La crisis del matrimonio, más o menos expuesta, es sin duda tema repetido a lo largo de la literatura, y en ello coinciden todas las obras citadas, ahora bien, en las novelas de los años setenta y ochenta del siglo XIX, lo importante no es tanto comprobar la insistencia en las buenas o malas relaciones matrimoniales de los personajes, sino entender que el adulterio podía ser símbolo del desorden social, de los peligros del desbaratamiento de la estructura económica de la burguesía triunfante. El adulterio viene a ser, pues, una metáfora de cómo el dominado puede rebelarse y de las consecuencias de la pérdida de autoridad que ello implica. Un libro de 1869, La esclavitud de la mujer, del filósofo y economista John Stuart Mill, ya explicaba que no podemos esperar sinceridad y franqueza de quien está bajo nuestro dominio absoluto. Aunque el ensayista escocés se refiriese a la mujer, su afirmación puede aplicarse en general a todas las relaciones familiares y laborales. El dominado, sea la esposa o el proletario, puede rebelarse y el efecto es destructor para la sociedad. Una podrá llegar al adulterio, el otro es capaz de incendiar la fábrica.

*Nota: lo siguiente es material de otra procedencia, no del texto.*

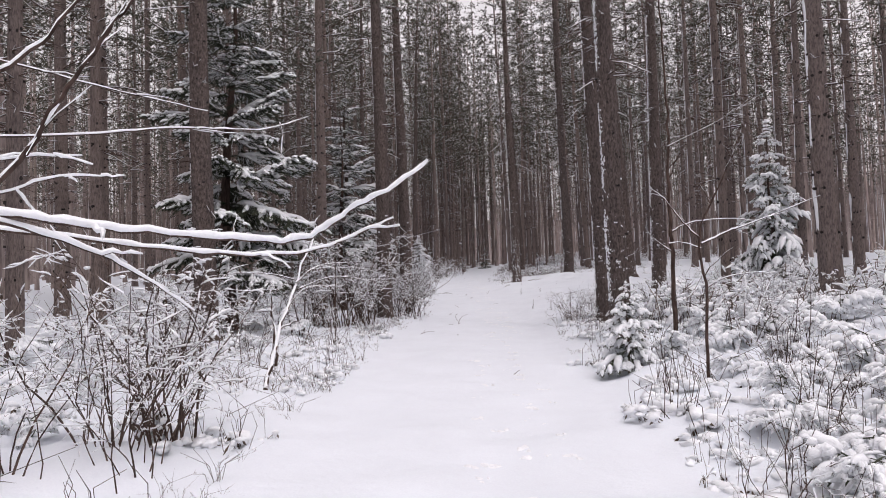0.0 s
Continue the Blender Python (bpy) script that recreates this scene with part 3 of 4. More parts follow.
spruce(5.4, 97.0, 4.6, 1.6, SPARSE, 36, "small snowy spruce beside the far trail", 0.05, 13)
spruce(-2.0, 78.0, 4.2, 1.3, SPARSE, 32, "small snowy spruce in the far woods", 0.05, 14)
spruce(9.4, 96.0, 4.0, 1.4, SPARSE, 30, "small snowy spruce in the far woods", 0.05, 15)
spruce(-6.0, 38.5, 2.6, 1.1, DUSTED, 34, "young spruce with snowy boughs", 0.05, 16)


# small ones in the far woods
for k, (x, y, h) in enumerate(((-3.6, 66.5, 2.3), (-5.0, 74.0, 3.0), (-6.4, 83.0, 3.6), (-1.6, 93.0, 3.2), (4.6, 77.0, 2.2), (7.6, 71.5, 2.0), (10.0, 82.0, 3.0), (14.0, 70.0, 2.4), (-9.5, 69.0, 2.8))):
    spruce(x, y, h, 0.42 * h, SPARSE, 24, "small spruce with snowy boughs under far pines", 0.04, 30 + k)


# ---- shrubs ----
def stem_pair(seed, h, arch, load, thick=0.0078):
    """A shrub stem h high that arches out towards +x, bare below, twiggy above; and the snow lying along it."""
    rng = random.Random(seed)
    w, s = Buf(), Buf()

    def shoot(p, d, ln, rad, depth, n):
        pts, q = [p.copy()], p.copy()
        for i in range(n):
            d = (d + Vector((rng.gauss(0.02 * arch, 0.25 if depth else 0.15), rng.gauss(0, 0.26 if depth else 0.17), rng.gauss(-0.06 if depth else -0.02 - 0.06 * arch, 0.2 if depth else 0.12)))).normalized()
            q = q + d * (ln / n)
            pts.append(q.copy())
        w.tube(pts, [rad * (1 - 0.75 * i / n) for i in range(n + 1)], 3 if depth else 4, 0, False)
        run = []
        for i in range(n + 1):
            e = pts[min(i + 1, n)] - pts[max(i - 1, 0)]
            flat = math.hypot(e.x, e.y) / max(e.length, 1e-6)
            if flat > 0.42 and (depth or i > 0.4 * n):
                run.append((pts[i], (0.003 + 0.4 * rad) * load * (0.3 + 0.8 * flat) * rng.uniform(0.5, 1.7)))
            if run and (i == n or flat <= 0.42 or rng.random() < 0.27):
                if len(run) > 1 and rng.random() < (0.85 if depth < 2 else 0.5):
                    line, girth = [], []
                    for k, (a, b) in enumerate(run):
                        edge = k in (0, len(run) - 1)
                        line.append(a)
                        girth.append(b * (0.25 if edge else 1.1))
                        if k < len(run) - 1:
                            line.append(a.lerp(run[k + 1][0], rng.uniform(0.35, 0.65)))
                            girth.append(b * rng.uniform(0.55, 1.5))
                    s.tube([a + Vector((0, 0, b * 0.75)) for a, b in zip(line, girth)], girth, 4 if depth == 0 else 3, 0, False)
                run = []
        if depth and rng.random() < 0.12:
            c = pts[rng.randrange(1, n + 1)]
            s.heap(c + Vector((0, 0, 0.005)), rng.uniform(0.010, 0.022) * load, rng.uniform(0.003, 0.007) * load, rng, 0, 6)
        if depth and rng.random() < 0.10:
            c = pts[rng.randrange(1, n + 1)]
            for k in range(2):
                v = Vector((rng.gauss(0, 0.3), rng.gauss(0, 0.3), -1)).normalized() * rng.uniform(0.014, 0.030)
                g = v.cross(Vector((rng.gauss(0, 1), rng.gauss(0, 1), 0.1))).normalized() * 0.005
                w.tri(c, c + v * 0.5 + g, c + v, 1)
                w.tri(c, c + v, c + v * 0.5 - g, 1)
        if depth < 2:
            for k in range(9 if depth == 0 else 2):
                t = rng.uniform(0.33, 0.98) if depth == 0 else rng.uniform(0.3, 0.95)
                i = min(int(t * n), n - 1)
                c = pts[i].lerp(pts[i + 1], t * n - i)
                e = (pts[i + 1] - pts[i]).normalized()
                out = (e * 0.75 + Vector((rng.gauss(0.2 * arch, 0.75), rng.gauss(0, 0.75), rng.gauss(-0.12, 0.35)))).normalized()
                shoot(c, out, ln * rng.uniform(0.2, 0.46) * (1 - 0.45 * t), rad * 0.5 * (1 - 0.4 * t), depth + 1, 5 if depth == 0 else 2)

    shoot(Vector((0, 0, -0.05)), Vector((0.55 * arch, 0, 1)).normalized(), h, thick, 0, 8)
    return w.mesh("stem", TWIG, LEAF), s.mesh("stem_snow", CLUNG, smooth=True)


UPRIGHT = [stem_pair(200 + k, 1.0, 0.25, 1.1, 0.0066) for k in range(6)]
ARCHED = [stem_pair(220 + k, 1.0, 0.65, 1.3, 0.0062) for k in range(6)]


TALL_UPRIGHT = [stem_pair(240 + k, 1.0, 0.2, 0.8, 0.0048) for k in range(6)]
TALL_ARCHED = [stem_pair(260 + k, 1.0, 0.5, 0.85, 0.0046) for k in range(6)]


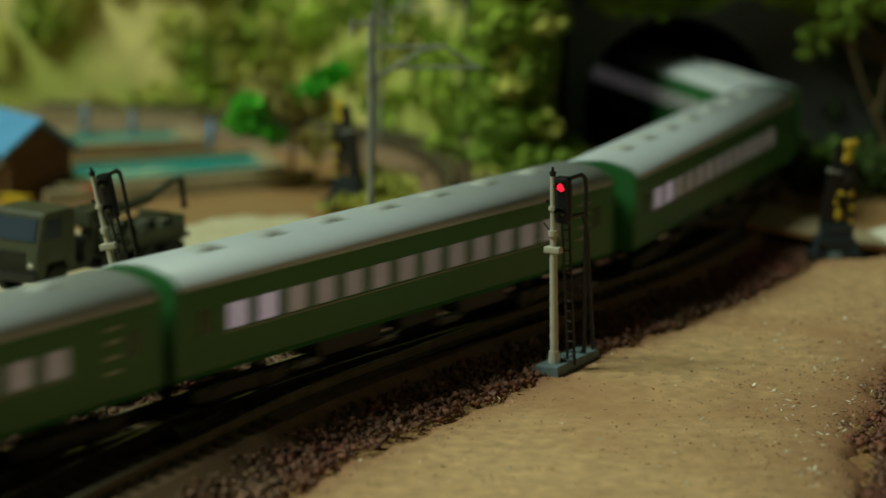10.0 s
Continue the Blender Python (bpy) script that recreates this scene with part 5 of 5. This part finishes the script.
def build_coach(name_label, van, lit, pane, bright):
    car = thing("passenger_coach", label=name_label, category="railway coach", group="coaches of the train")
    L = 65.0
    bm = bmesh.new()
    def section(y, k=1.0):
        return (y, rounded(9.35 * k, 7.1, 22.3, 25.7, bottom_in=0.4, soft=True))
    loft(bm, [section(-L, 0.975), section(-L + 0.8), section(L - 0.8), section(L, 0.975)])
    body = part("body", bm, M_GREEN, car)
    bm = bmesh.new()
    arch = []
    for k in range(0, 17):
        a = math.pi * k / 16
        arch.append((-9.55 * math.cos(a), 22.5 + 3.75 * math.sin(a) ** 0.92))
    inner = [(x * 0.97, z - 0.42) for x, z in arch[::-1]]
    loft(bm, [(-L + 1.4, arch + inner), (L - 1.4, arch + inner)])
    roof = part("roof", bm, M_ROOFGREY, car, "grey painted roof", True)
    for k in range(7):
        y = -48 + 16 * k
        if van and y > 25:
            continue
        bm = bmesh.new()
        ball(bm, (0, y, 26.0), 1.0, 2, (2.3, 3.0, 1.0))
        box(bm, -2.4, 2.4, y - 3.1, y + 3.1, 25.6, 26.25, 0.2)
        part("roof_vent", bm, M_VENT, roof, "pale grey ventilator", True)
    n, start, gap = (13, 50.0, 7.6) if not van else (8, -2.0, 7.2)
    for x in (-9.33, 9.33):
        for k in range(n):
            y = start - gap * k
            bm = bmesh.new()
            box(bm, x - 0.12, x + 0.12, y - 2.45, y + 2.45, 14.2, 18.6, 0.1)
            part("window", bm, bright if k in lit else pane, body, "lit window pane" if k in lit else "")
        bm = bmesh.new()
        box(bm, x - 0.16, x + 0.16, start - gap * n + 4, start + 3.4, 13.6, 13.9, 0.05)
        part("sill_strip", bm, M_SILL, body)
        for y in ((-58, 58) if not van else (-58, 40, 24)):
            bm = bmesh.new()
            w = 2.0 if abs(y) > 50 else 4.2
            box(bm, x - 0.1, x + 0.1, y - w, y + w, 8.0, 20.4, 0.06)
            d = part("door", bm, M_GREEN, body)
            bm = bmesh.new()
            box(bm, x - 0.15, x + 0.15, y - w * 0.6, y + w * 0.6, 14.4, 18.6, 0.06)
            part("door_window", bm, M_GLASS2, d)
        bm = bmesh.new()
        for z in (12.4, 14.9, 17.4, 19.6):
            box(bm, x - 0.18, x + 0.18, -55.0, -51.6, z, z + 0.3, 0.05)
        part("grab_rail", bm, M_STEEL, body)
    for s in (-1, 1):
        bm = bmesh.new()
        box(bm, -3.4, 3.4, s * (L + 1.0) - 1.0, s * (L + 1.0) + 1.0, 6.4, 21.2, 0.4)
        part("gangway", bm, M_BLACK, car)
        bm = bmesh.new()
        rod(bm, (0, s * (L - 2), 3.6), (0, s * (L + 3.2), 3.6), 0.8)
        box(bm, -1.1, 1.1, s * (L + 2.2) - 0.9, s * (L + 2.2) + 0.9, 2.6, 4.6, 0.3)
        part("coupler", bm, M_BLACK, car)
        bogie(car, s * 46.5, (-7, 7), 23)
    bm = bmesh.new()
    for y, h, q in ((-22, 3.0, 8), (-2, 2.6, 6), (18, 3.2, 9)):
        box(bm, -7.6, 7.6, y - q, y + q, 6.6 - h, 7.4, 0.5)
    part("underframe", bm, M_BLACK, car)
    for y in (-12, 8, 29):
        for x in (-6.4, 6.4):
            bm = bmesh.new()
            rod(bm, (x, y - 3, 3.2), (x, y + 3, 3.2), 1.0)
            part("air_tank", bm, M_STEELDARK, car)
    for o in car.children_recursive:
        o.data.transform(Matrix.Diagonal((1, 137.5 / 130, 1, 1)))
    return car


def build_train():
    cars = [(build_loco(), 0, 135.0, 108)]
    van = build_coach("green luggage and passenger coach with a grey roof and lit windows", True, range(0, 9), M_PANE, M_LIT)
    cars.append((van, 144.0, 137.5, 114))
    a = build_coach("green passenger coach with a grey roof and warm dim windows", False, (0, 1), M_PANEWARM, M_LITWARM)
    b = build_coach("green passenger coach with a grey roof and pale bright windows", False, (), M_PANELIT, M_LIT)
    c = build_coach("green passenger coach with a grey roof and a few lit windows", False, (0, 1), M_PANELIT, M_LIT)
    rest = [a, copy_thing(a, pose(0, 0, 0)), b, c, copy_thing(c, pose(0, 0, 0)), copy_thing(b, pose(0, 0, 0))]
    for k, car in enumerate(rest):
        cars.append((car, 144.0 + 141.0 * (k + 1), 137.5, 114))
    return cars


def motions():
    times = [round(0.25 * k, 2) for k in range(41)]
    for car, behind, length, pivots in TRAIN:
        walk(car, [(t, ride(t, behind, length, pivots)) for t in times])


# ---- the build ----
build_room()
build_ground()
build_hill()
build_tunnel()
build_crossing()
signal((-0.3, 0, 0.4), -29, (0, -1.5), True, "white railway signal with a glowing red lamp on a blue-grey base")
signal((-83.0, 14.0, -2.0), -8, (0, -12.0), False, "leaning white railway signal with black ladder and dark lamps", base=False)
catenary_mast((-40.6, 110.7, 3.0), 0, "grey round catenary mast with bracket arm in the grass verge")
catenary_mast((-45.2, 263.0, 2.0), -12, "grey catenary mast beside the far curve of the siding")
crossing_barrier((70.0, 117, 0.2), 0, "dark crossing barrier machine with yellow and black parts beside the road")
crossing_barrier((-49.5, 178, 0.2), 160, "dark crossing barrier machine with yellow parts near the pond")
crane_truck((-101.5, 73.5, 1.7), -34)
small = cargo_truck((110.5, 149, 2.2), -86)
for o in small.children_recursive:
    o.data.transform(Matrix.Diagonal((0.92, 0.96, 0.84, 1)))
build_hoops()
build_small()
build_turnouts()
build_house()
build_ponds()
build_trees()
build_grass()
build_hill_woods()
build_ballast()
TRAIN = build_train()
build_tracks()
motions()
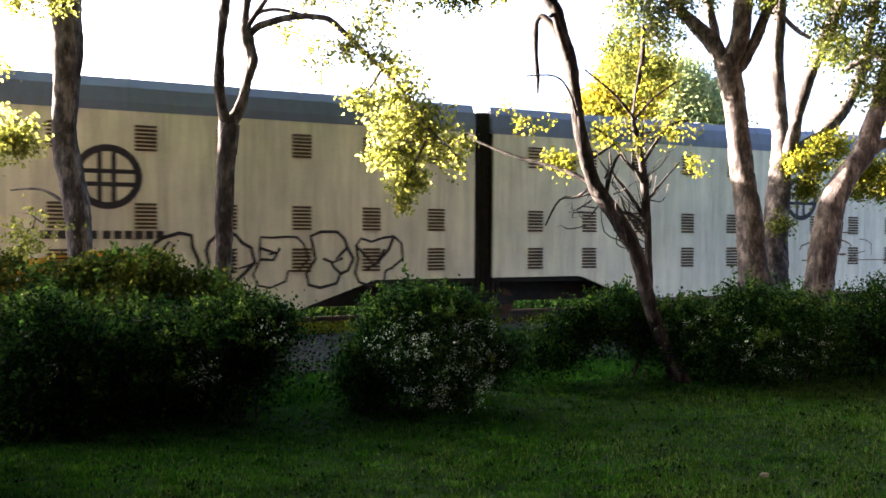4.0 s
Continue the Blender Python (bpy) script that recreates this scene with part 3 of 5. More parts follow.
def autorack(label, end, post, panel, style="rib", bays=None, bands=4, skip=(), end_bays=(0, 10), roof=None, open_rows=()):
    """A covered car carrier: sill, posts, panels between them, end bays with doors, arched roof."""
    car = thing("autorack_car", label, "railway car", "cars of the train")
    for y in (-1, 1):
        g = Geo()
        g.box(0, RACK_L, min(y * 1.5, y * 1.42), max(y * 1.5, y * 1.42), 0.74, 1.2)
        for za, zb in ((1.13, 1.19), (0.74, 0.80)):
            g.box(0, RACK_L, min(y * 1.57, y * 1.5), max(y * 1.57, y * 1.5), za, zb)
        if y < 0:
            for x in POSTS[1:-1]:
                g.box(x - 0.03, x + 0.03, -1.56, -1.5, 0.8, 1.13)
        part("side_sill", g, SILL_GOLD if end is GOLD else RUST if end is SOOT_GOLD else BROWN if end is PALE_GREY else end, car)
    g = Geo()
    g.box(0.1, RACK_L - 0.1, -1.42, 1.42, 1.0, 1.1)
    g.box(0.3, RACK_L - 0.3, -0.35, 0.35, 0.32, 1.0)
    for x in range(6, 23, 2):
        g.box(x - 0.08, x + 0.08, -1.4, 1.4, 0.6, 1.0)
    for z in (2.45, 3.75):
        g.box(0.1, RACK_L - 0.1, -1.38, 1.38, z, z + 0.08)
    part("deck", g, BLACK_IRON, car, "dark inner decks and centre sill")
    for a, b, c in ((12.2, 13.3, -0.9), (14.4, 15.9, -1.0)):
        g = Geo()
        g.box(a, b, c, c + 0.5, 0.45, 0.9)
        part("brake_reservoir", g, BLACK_IRON, car)
    add_roof(car, RACK_L, 5.82, 5.16, roof or PALE_ROOF, "arched pale galvanised roof")
    for i in range(len(POSTS) - 1):
        a, b = POSTS[i], POSTS[i + 1]
        kind = (bays or {}).get(i, "end" if i in end_bays else style)
        w = b - a
        if kind == "end":
            g = Geo()
            g.box(a + 0.01, b - 0.01, -1.5, -1.42, Z0, Z1)
            bay = part("end_bay", g, end, car)
            for x in (a + 0.05, (a + b) / 2 - 0.04, b - 0.13):
                st = part("stiffener", shared(("stiff", end.name), lambda: stiffener_mesh(end)), None, bay)
                st.location = (x, 0, 0)
            if i in (0, 10):
                ld = part("ladder", shared(("ladder", end.name), lambda: ladder_mesh(0.42, Z0, 3.6, end)), None, car)
                ld.location = (0.25 if i == 0 else RACK_L - 0.7, -1.54, 0)
                g = Geo()
                xx = a + 0.95 if i == 0 else a + 0.25
                for q in range(5):
                    g.box(xx, xx + 0.5, -1.545, -1.538, 1.6 + q * 0.14, 1.65 + q * 0.14)
                part("stencil_mark", g, BROWN, car)
        else:
            if kind == "rib":
                p = part("panel", shared((round(w, 2), "rib", bands, panel.name), lambda: rib_panel(w, Z0, Z1, bands, panel)), None, car)
            elif kind == "flat":
                p = part("panel", shared((round(w, 2), "flat", panel.name), lambda: flat_panel(w, Z0, Z1, panel)), None, car)
            else:
                m = WHITE_PANEL if kind == "slat" and panel.name != WHITE_PANEL.name else panel
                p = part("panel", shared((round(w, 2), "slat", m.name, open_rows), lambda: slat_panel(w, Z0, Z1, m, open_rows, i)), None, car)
            p.location = (a, -1.5, 0)
    for i in range(1, 10):
        w = POSTS[i + 1] - POSTS[i]
        # black strips laid on the sheet for the shade in the eave gaps
        if w > 2 and style == "rib":
            def slot():
                g = Geo()
                g.box(0.28, w - 0.22, -0.006, 0.02, Z1 - 0.16, Z1 - 0.09)
                return g.mesh("eave_slot_shade", BLACK_IRON)
            p = part("eave_slot_shade", shared(("slot", round(w, 2)), slot), None, car)
            p.location = (POSTS[i], -1.503, 0)
    for i, x in enumerate(POSTS[1:-1], 1):
        if i not in skip:
            p = part("post", shared(("post", post.name), lambda: post_mesh(Z0 - 0.02, Z1, post)), None, car)
            p.location = (x, -1.52, 0)
    g = Geo()
    g.box(0, RACK_L, 1.42, 1.5, Z0, Z1)
    part("far_side", g, panel, car)
    for x, s in ((0.0, -1), (RACK_L, 1)):
        a, b = (x, x + 0.12) if s < 0 else (x - 0.12, x)
        for y0, y1 in ((-1.42, -0.01), (0.01, 1.42)):
            g = Geo()
            g.box(a, b, y0, y1, Z0 - 0.05, Z1)
            for f in (0.15, 0.5, 0.85):
                y = y0 + (y1 - y0) * f
                g.box(a - 0.04, b + 0.04, y - 0.04, y + 0.04, Z0, Z1 - 0.1)
            part("end_door", g, end if end in (PALE_GREY, SOOT_BROWN) else END_RUST, car, "rust-stained folding steel end door")
        add_coupler(car, x, s)
    for x in (4.2, RACK_L - 4.2):
        add_truck(car, x)
    return car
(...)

Las obras literarias, para ser grandes, aunque deban poseer validez en cualquier época, exigen también un esfuerzo de comprensión en el contexto en el que se escribieron. El giro que Edna, la protagonista de El despertar, de Kate Chopin, había dado a su vida, poniendo distancia entre ella y su marido y los hijos, dejándose arrastrar por el sentimiento en lugar de atenerse a la razón (justo lo contrario que ordenaba su educación puritana anglosajona), la dejó sin salida una vez que su amante decidió, dado que estaba casada, abandonarla. Si la tragedia de Nora, la protagonista de Casa de muñecas, de Ibsen, empieza realmente cuando abandona el hogar conyugal (¿a dónde ir en esas circunstancias y en esa época?), Edna carece de ánimo para seguir sola. Los efectos del matrimonio se han revelado indestructibles.